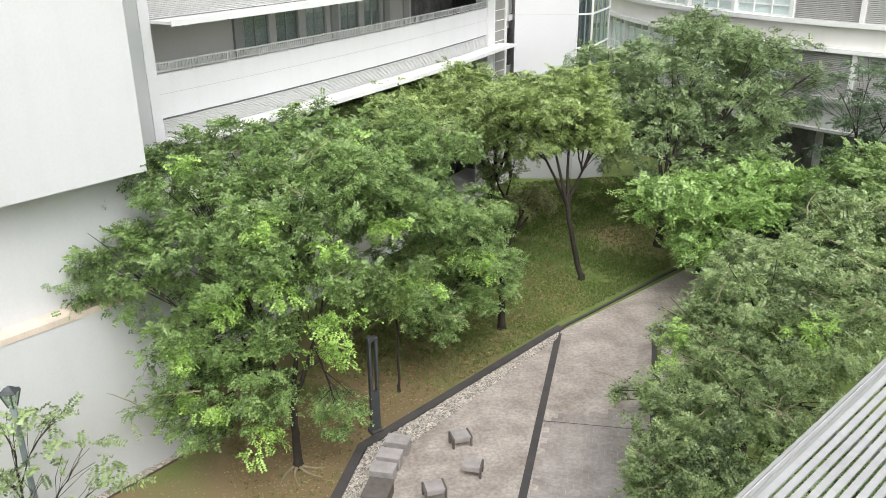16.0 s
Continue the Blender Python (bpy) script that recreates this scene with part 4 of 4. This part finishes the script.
def fallen_leaf(rng, x, y, verts, faces):
    a, l = rng.uniform(0, 6.28), rng.uniform(0.03, 0.07)
    dx, dy = math.cos(a) * l, math.sin(a) * l
    k = len(verts)
    z = 0.02 + rng.uniform(0, 0.03)
    verts += [(x - dx, y - dy, z), (x + dy * 0.5, y - dx * 0.5, z + 0.02), (x + dx, y + dy, z), (x - dy * 0.5, y + dx * 0.5, z + 0.01)]
    faces.append((k, k + 1, k + 2, k + 3))


GRASS_BLADE = material("grass_blades", (0.134, 0.218, 0.046), 0.9, 0.3, 0.7, 10, 0, second=(0.205, 0.235, 0.080), island=0.3)
LITTER = material("dry_leaf_litter", (0.36, 0.28, 0.13), 0.9, 0.3, 2, 10, 0, second=(0.20, 0.13, 0.06), island=0.45)
scatter("grass_tufts", "short green grass blades of the lawn", "grass", GRASS_BLADE, 30000, 5, ((-4.0, 22.0), (15.0, 49.0)), tuft, lambda x, y: min(1.0, max(0.06, (math.dist((x, y), (0.5, 22.0)) - 3.5) / 7.0)) * (0.3 + 0.9 * max(0.0, min(1.0, 0.6 + 1.6 * noise.noise((x * 0.5, y * 0.5, 3.0))))) * (0.35 if math.dist((x, y), (17.4, 38.0)) < 2.5 else 1.0))
scatter("leaf_litter", "dry fallen leaves on bare soil", "leaf litter", LITTER, 9000, 6, ((-4.5, 12.0), (15.0, 36.0)), fallen_leaf)

pebbles("gravel_strip", [], [(((0.35, 19.9), (1.15, 19.6)), ((1.4, 22.3), (2.15, 21.75)), 2200), (((1.4, 22.3), (2.15, 21.75)), ((9.75, 28.75), (9.5, 28.25)), 7500), (((-2.8, 10.0), (-2.0, 9.8)), ((0.35, 19.9), (1.15, 19.6)), 1500)], "pale pebble strip along the dark kerb")
pebbles("gravel_strip", [], [(((-8.9, 19.1), (-8.75, 19.6)), ((-3.5, 23.9), (-4.0, 23.7)), 4500)], "grey pebble strip at the foot of the wall", seed=2)
pebbles("gravel_bed", [], [(((11.8, 23.4), (13.2, 23.0)), ((13.6, 27.3), (15.6, 28.2)), 3000)], "pale pebbles between kerb and shrubs", seed=3)


# ---- seats ----
def bench(x, y, turn, both=True):
    b = thing("stool", "small grey slab seat on dark weathered side frames", "stool", "seats on the paving")
    m = pose(x, y, 0.03, 0, 0, turn)

    def piece(name, x0, x1, y0, y1, z0, z1, mat):
        bm = bmesh.new()
        prism(bm, [(x0, y0), (x1, y0), (x1, y1), (x0, y1)], z0, z1)
        bmesh.ops.bevel(bm, geom=bm.edges[:], offset=0.012, segments=2, affect="EDGES")
        bm.transform(m)
        part(name, bm, mat, b)

    def side(x0, x1):
        piece("side_frame", x0, x1, -0.25, 0.25, 0.24, 0.41, BENCH_DARK)
        piece("leg", x0, x1, -0.25, -0.12, 0.0, 0.238, BENCH_DARK)
        piece("leg", x0, x1, 0.12, 0.25, 0.0, 0.238, BENCH_DARK)

    piece("slab", -0.27, 0.27, -0.25, 0.25, 0.32, 0.40, BENCH)
    piece("apron", -0.25, 0.25, -0.21, 0.21, 0.20, 0.317, BENCH)
    if both:
        side(-0.33, -0.273)
    side(0.273, 0.33)
    return b


bench(4.35, 22.0, 8)
bench(4.40, 20.45, -22, False)
bench(3.10, 19.6, 5)
for k, (x, y, l) in enumerate(((2.32, 22.0, 0.5), (1.98, 21.3, 0.5), (1.70, 20.65, 0.5), (1.45, 19.7, 0.9))):
    bm = bmesh.new()
    prism(bm, [(-0.36, -l / 2), (0.36, -l / 2), (0.36, l / 2), (-0.36, l / 2)], 0.0, 0.42)
    bmesh.ops.bevel(bm, geom=bm.edges[:], offset=0.015, segments=2, affect="EDGES")
    bm.transform(pose(x, y, 0.03, 0, 0, -22))
    bk = thing("stone_block", "weathered grey brown stone block seat beside the gravel", "seat", "row of stone blocks")
    part("block", bm, BENCH if k < 3 else TIMBER, bk)
    bm = bmesh.new()
    prism(bm, [(-0.38, -l / 2 - 0.02), (0.38, -l / 2 - 0.02), (0.38, l / 2 + 0.02), (-0.38, l / 2 + 0.02)], 0.422, 0.47)
    bmesh.ops.bevel(bm, geom=bm.edges[:], offset=0.01, segments=2, affect="EDGES")
    bm.transform(pose(x, y, 0.03, 0, 0, -22))
    part("top_slab", bm, BENCH if k < 3 else BENCH_DARK, bk)


# ---- lamps and posts ----
def post_lamp(x, y, turn):
    """A flat twin-blade lamp post with a slot for the light."""
    t = thing("garden_lamp", "dark grey steel lamp post with a slot near its top", "lamp")
    m = pose(x, y, 0.0, 0, 0, turn)

    def piece(name, x0, x1, y0, y1, z0, z1, mat, label=""):
        bm = bmesh.new()
        prism(bm, [(x0, y0), (x1, y0), (x1, y1), (x0, y1)], z0, z1)
        bmesh.ops.bevel(bm, geom=bm.edges[:], offset=0.008, segments=1, affect="EDGES")
        bm.transform(m)
        part(name, bm, mat, t, label)

    piece("base", -0.2, 0.2, -0.2, 0.2, -0.03, 0.16, KERB)
    piece("shaft", -0.16, 0.16, -0.08, 0.08, 0.162, 1.6, LAMP_STEEL)
    piece("blade", -0.16, -0.07, -0.08, 0.08, 1.602, 3.45, LAMP_STEEL)
    piece("blade", 0.07, 0.16, -0.08, 0.08, 1.602, 3.45, LAMP_STEEL)
    piece("cap", -0.17, 0.17, -0.09, 0.09, 3.452, 3.56, LAMP_STEEL)


post_lamp(1.73, 23.2, 20)


def lantern(x, y):
    t = thing("lantern_post", "grey steel post with a square glass lantern", "lamp")
    bm = bmesh.new()
    tube(bm, [(x, y, -0.1), (x, y, 4.95)], 0.085, 0.075, 10)
    part("post", bm, PALE_STEEL, t)
    bm = bmesh.new()
    tube(bm, [(x, y, 3.2), (x, y, 3.28)], 0.10, 0.10, 10)
    part("collar", bm, WHITE_METAL, t)
    lo, hi = [], []
    for k in range(4):
        a = math.tau * k / 4 + 0.4
        lo.append(Vector((x + 0.10 * math.cos(a), y + 0.10 * math.sin(a), 4.97)))
        hi.append(Vector((x + 0.24 * math.cos(a), y + 0.24 * math.sin(a), 5.40)))
    for k in range(4):
        bm = bmesh.new()
        tube(bm, [lo[k], hi[k]], 0.018, 0.018, 5)
        tube(bm, [hi[k], hi[(k + 1) % 4]], 0.018, 0.018, 5)
        part("bar", bm, LAMP_STEEL, t)
        bm = bmesh.new()
        q = [lo[k], lo[(k + 1) % 4], hi[(k + 1) % 4], hi[k]]
        c = Vector((x, y, 5.2))
        hexa(bm, [p[:] for p in q] + [p.lerp(c, 0.05)[:] for p in q])
        bmesh.ops.recalc_face_normals(bm, faces=bm.faces)
        part("pane", bm, GLASS, t).visible_shadow = False
    bm = bmesh.new()
    tube(bm, [(x, y, 5.40), (x, y, 5.46), (x, y, 5.55)], 0.27, 0.03, 4)
    part("roof", bm, LAMP_STEEL, t)


lantern(-7.31, 18.63)
for x, y, h, r in ((18.1, 32.9, 1.1, 0.13), (28.9, 39.9, 3.0, 0.11)):
    bol = thing("grey_post", "plain grey round post beside the path", "post")
    bm = bmesh.new()
    tube(bm, [(x, y, -0.1), (x, y, h - 0.03), (x, y, h)], r, r * 0.96, 12)
    part("post", bm, PALE_STEEL, bol)
    bm = bmesh.new()
    tube(bm, [(x, y, h + 0.001), (x, y, h + 0.03)], r * 1.06, r * 0.9, 12)
    part("cap", bm, GREY_STEEL, bol)

# ---- paving slabs of the path, between the divider and the shrub kerb ----
paving = thing("stone_paving", "damp grey brown paving stones with fine joints", "paving", kind="structure")
bm = bmesh.new()
prism(bm, [(5.45, 17.2), (8.15, 17.2), (10.6, 22.5), (7.85, 22.7)], 0.0, 0.0315)
part("paving_bed", bm, PATH_LIGHT, paving)
tile_bm = bmesh.new()
prism(tile_bm, [(-0.2, -0.15), (0.2, -0.15), (0.2, 0.15), (-0.2, 0.15)], 0.0, 0.010)
bmesh.ops.bevel(tile_bm, geom=[e for e in tile_bm.edges if all(v.co.z > 0.01 for v in e.verts)], offset=0.004, segments=1, affect="EDGES")
tile_me = bpy.data.meshes.new("paving_stone")
tile_bm.to_mesh(tile_me)
tile_bm.free()
tile_me.materials.append(PATH_TILE)
for y0 in (18.9, 22.75):
    bm = bmesh.new()
    prism(bm, [(5.72 + (y0 - 19.0) * 0.43, y0), (9.1 + (y0 - 18.7) * 0.45, y0 - 1.3), (9.1 + (y0 - 18.7) * 0.45, y0 - 1.26), (5.72 + (y0 - 19.0) * 0.43, y0 + 0.04)], 0.0, 0.042)
    part("joint_strip", bm, KERB, paving)
count = 0
trng = random.Random(9)
for j in range(40):
    for i in range(16):
        ang = radians(-23)
        lx, ly = -0.2 + (i + 0.5 * (j % 2)) * 0.41, j * 0.305
        x, y = 5.0 + lx * math.cos(ang) - ly * math.sin(ang), 16.6 + lx * math.sin(ang) + ly * math.cos(ang)
        left = 5.6 + (y - 19.0) * 0.428 + 0.36
        right = 9.42 + (y - 18.7) * 0.45 - 0.38
        if left < x < right and y < 22.9 and count < 300:
            o = new("paving_stone", tile_me)
            o.parent = paving
            o.matrix_basis = pose(x, y, 0.026 + trng.uniform(0, 0.005), trng.uniform(-0.3, 0.3), trng.uniform(-0.3, 0.3), -23 + trng.uniform(-0.4, 0.4))
            count += 1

EXERCISE INSTRUCTIONS:
Give back exactly the lines from the line that has "Continue the Blender" to the line that has "faces.append((k, k + 1, k + 2, k + 3))", both included, and leave out all others.

RESPONSE TO THIS EXERCISE:
Continue the Blender Python (bpy) script that recreates this scene with part 4 of 4. This part finishes the script.
def fallen_leaf(rng, x, y, verts, faces):
    a, l = rng.uniform(0, 6.28), rng.uniform(0.03, 0.07)
    dx, dy = math.cos(a) * l, math.sin(a) * l
    k = len(verts)
    z = 0.02 + rng.uniform(0, 0.03)
    verts += [(x - dx, y - dy, z), (x + dy * 0.5, y - dx * 0.5, z + 0.02), (x + dx, y + dy, z), (x - dy * 0.5, y + dx * 0.5, z + 0.01)]
    faces.append((k, k + 1, k + 2, k + 3))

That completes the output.